Copper-catalyzed one-pot synthesis of isoquinolines via oxidative α-amination under mild and sustainable conditions

Abstract

A copper-catalyzed multicomponent protocol is described for the synthesis of structurally diverse isoquinolines from readily available phenylacetaldehyde derivatives, benzaldehydes, and ammonia. A commercially available 4 M solution of ammonia in methanol serves as a practical and comparatively benign nitrogen source, avoiding the use of prefunctionalized amine substrates. The transformation proceeds at room temperature via a modified Pomeranz–Fritsch-type cyclization, enabling direct one-pot access to the target heterocycles in good to excellent yields under operationally simple conditions.

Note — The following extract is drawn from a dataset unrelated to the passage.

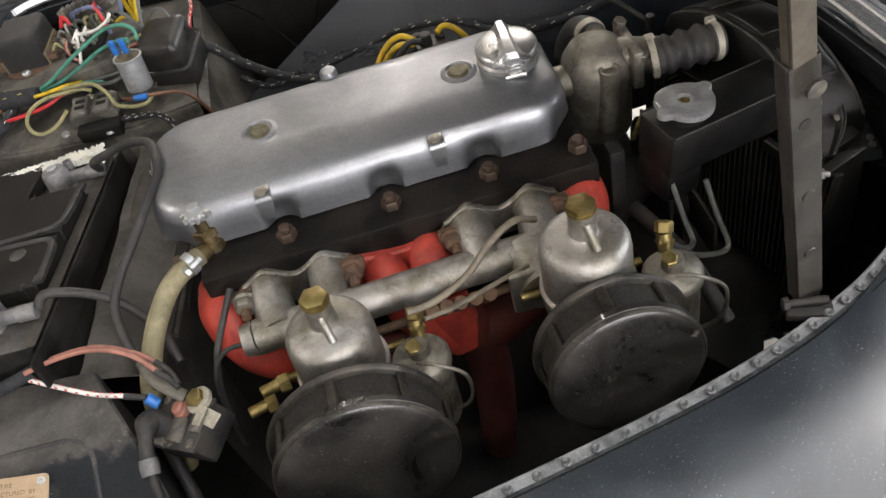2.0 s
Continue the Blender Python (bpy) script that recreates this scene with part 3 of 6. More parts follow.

The multicomponent design, combined with the avoidance of stoichiometric activating reagents and strongly acidic media, leads to improved atom economy and reduced waste generation relative to conventional isoquinoline syntheses. Mechanistic studies indicate a stepwise pathway involving the formation and isolation of a key 1,4-diphenyl-2-azabutadiene intermediate, while TEMPO trapping experiments support the involvement of radical species. Notably, a heterogeneous CuO/TiO₂ catalyst can be readily recovered and reused with minimal loss of activity, further enhancing the sustainability profile of the methodology. Overall, this approach integrates earth-abundant copper catalysis, mild conditions, multicomponent efficiency, and mechanistic insight for the environmentally considerate construction of isoquinoline frameworks.